Project Sichuan #1 - To eat the food of Chengdu is to eat well.

Chinese food. Those two simple words evoke images, smells and tastes for nearly every person in America and, indeed, billions of others around the world. The category called “Chinese cuisine” is a culinary solar system all its own, with planetary bodies of food swirling independently within it. There are regions and provinces of China where the food is utterly distinct from everywhere else in the country, including that most familiar neighborhood take-out cuisine – Cantonese – but also Hunanese, Hakka, Teochew, Fujianese, Shanghainese, and so many more. And then there is the food of Sichuan.

 I can’t hide it – Sichuan food is my favorite grub in the world. I am an addict; it’s the monkey on my back. Were I condemned to a deserted island with the choice of only one cuisine to eat for the rest of my life, it would be Sichuanese. And it would never get boring, because the world of cooking from that province of Southwest China is vast, varied and absolutely delicious. 

When thinking of Sichuan cuisine (once referred to as “Szechuan”) so many people shudder, envisioning super-spicy food that blazes the tongue, flushes the cheeks and opens the pores. But that perception is only partially correct. The goal of an ardent Sichuan chef is to treat each ingredient individually and make it sing on its own and in harmony with everything else. So in a balanced Sichuanese feast, only about one third of the dishes should be spicy hot, and the presentation of food should flow like waves in the sea, with smooth, undulating currents of flavor followed only occasionally by a tsunami of numbing heat. To achieve these results, different balances of saltness, sweetness, sourness, bitterness, spicy heat and numbness are organized to create distinctive flavors. It gets complicated, as there are more than 23 distinct ‘flavors'  in Sichuan cooking. Combine that with specific intended textures and mouthfeel of the food – which is also an important eating aspect – and you have an array of dishes that leave you with a different dining experience in every plate or bowl. This is why most Sichuan aficionados agree that the flavor of a finished dish is far greater than merely the sum of its parts.
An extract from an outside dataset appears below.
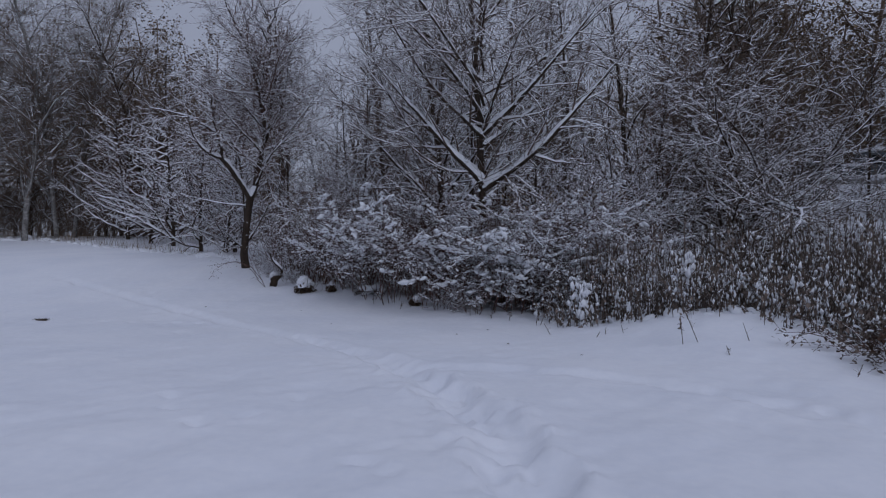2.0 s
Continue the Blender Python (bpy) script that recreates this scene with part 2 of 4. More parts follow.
def snow_ridges(polys, rng, depth, gap=0.08, arch=7, extra=0.002, bare=0.012, rugged=0.3, keep=1.0):
    """A rounded, uneven ridge of snow along branches, heaped where they spring and thinning where they steepen."""
    fine = []
    for p, r in polys:
        if keep < 1 and rng.rand() > keep:
            continue
        p, r = np.asarray(p, float), np.asarray(r, float)
        d = np.concatenate([[0], np.cumsum(np.linalg.norm(np.diff(p, axis=0), axis=1))])
        n = max(3, int(d[-1] / gap) + 1)
        q = np.linspace(0, d[-1], n)
        fine.append((np.stack([np.interp(q, d, p[:, k]) for k in range(3)], 1), np.interp(q, d, r)))
    P, R, T, seg = lines(fine)
    n_of = np.array([len(r) for _, r in fine])
    place_ = np.concatenate([np.linspace(0, 1, n) for n in n_of])
    along = np.concatenate([np.arange(n) * gap for n in n_of])
    level = np.sqrt(np.clip(1 - T[:, 2] ** 2, 0, 1))
    s = np.cross(T, [[0, 0, 1.0]])
    s /= np.linalg.norm(s, axis=1)[:, None] + 1e-6
    n = np.cross(s, T)
    lump = rng.normal(1.0, rugged, len(P))
    lump = lump * 0.5 + (np.roll(lump, 1) + np.roll(lump, -1)) * 0.25
    lump = np.clip(1 + (lump - 1) * 1.5, 0.35, 2.0)
    gone = rng.rand(len(P)) < bare
    gone |= np.roll(gone, 1) & (rng.rand(len(P)) < 0.6)
    heap = 1 + 0.5 * np.exp(-(along / 0.22) ** 2) * np.clip(R / 0.05 - 0.7, 0, 1)
    h = depth * np.clip((level - 0.25) / 0.5, 0, 1) * np.clip(R / 0.035, 0.4, 2.0) * lump * heap * np.sqrt(np.clip((1 - place_) * 8, 0, 1)) * np.sqrt(np.clip(along / 0.25, 0.02, 1))
    h[gone] *= 0.05
    full = np.clip(h / (depth * 0.25), 0.25, 1)
    wide = (R * (0.72 + 0.25 * lump) + extra * lump) * full
    a = np.linspace(0, math.pi, arch)
    sway = rng.normal(0, 0.25, len(P)) * extra
    rows = [P + s * (wide * math.cos(x) + sway * math.sin(x))[:, None] + n * (R * 0.25 * (1 - math.sin(x)) + (h + R * 0.8 * full) * math.sin(x) - extra * 0.3 * full * (1 - math.sin(x)))[:, None] for x in a]
    V = np.stack(rows, 1)
    V = (V + rng.normal(0, 0.1, V.shape) * np.minimum(h, 0.09)[:, None, None] * [1, 1, 1.2]).reshape(-1, 3)
    k = np.arange(arch - 1)
    b = seg[:, None] * arch
    return V, np.stack([b + k, b + k + 1, b + arch + k + 1, b + arch + k], -1).reshape(-1, 4)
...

And speaking of spice, believe it or not, those scary red chilies that appear in so many classic Sichuan recipes are not always cooked in the flash, fire and sizzle of a screaming hot wok. Much of the food is cooked delicately and slowly. Don’t get me wrong – there’s plenty of heat and flames leaping around the edges of big woks in a Sichuan kitchen, and the right food cooked under such extreme conditions – like the crispy chunks of luscious meat in Lazi Chicken –  is truly magical. Still, every Sichuan cook knows that the glamor of that chili flavor derives not from the violence of fire and spice, but rather from the colorful, piquant flavors deep within the fruit. The goal is not to force those flavors to riotously kick you in the teeth at every bite, but rather to coax them out gingerly so that they dance around your mouth with differing levels of zeal…with only an occasional, devilish kick in the teeth….

Project Sichuan will highlight some of the classic dishes of Sichuanese cooking in order to bring about a better understanding of this remarkable cuisine. It will highlight classic flavors, like the infamous ma la wei that most people either love or loathe – that numbing-hot feeling of the mouth and lips that makes Sichuan food legendary.  But also featured will be other fundamental Sichuanese sensations, including the pickled chiles and fermented beans of Fish-Fragrant Flavor, along with cold dishes demonstrating the Sour-Strange Flavor of sesame paste, sugar, vinegar, chilis and Sichuan peppercorns. We’ll kick up the heat with dishes highlighting the fiery Scorched Chili Flavor, and cool things down with noodles that are surprisingly sweet. Project Sichuan is a Foodwalkers excuse to present what some might argue is the best cuisine on the planet. Or maybe it's just a chance for me to eat as much Sichuan fare as I can and use Foodwalkers as my excuse. Either way, it’s a chance for you to learn about — and taste with your eyes — the wonder and drama of Sichuan eating, so that you can then knowingly try it, y’know, outside of the metaverse. Because, as is often said, Shi zai zhongguo, wei zai Sichuan. (China is the place for food, and Sichuan is the place for flavor.)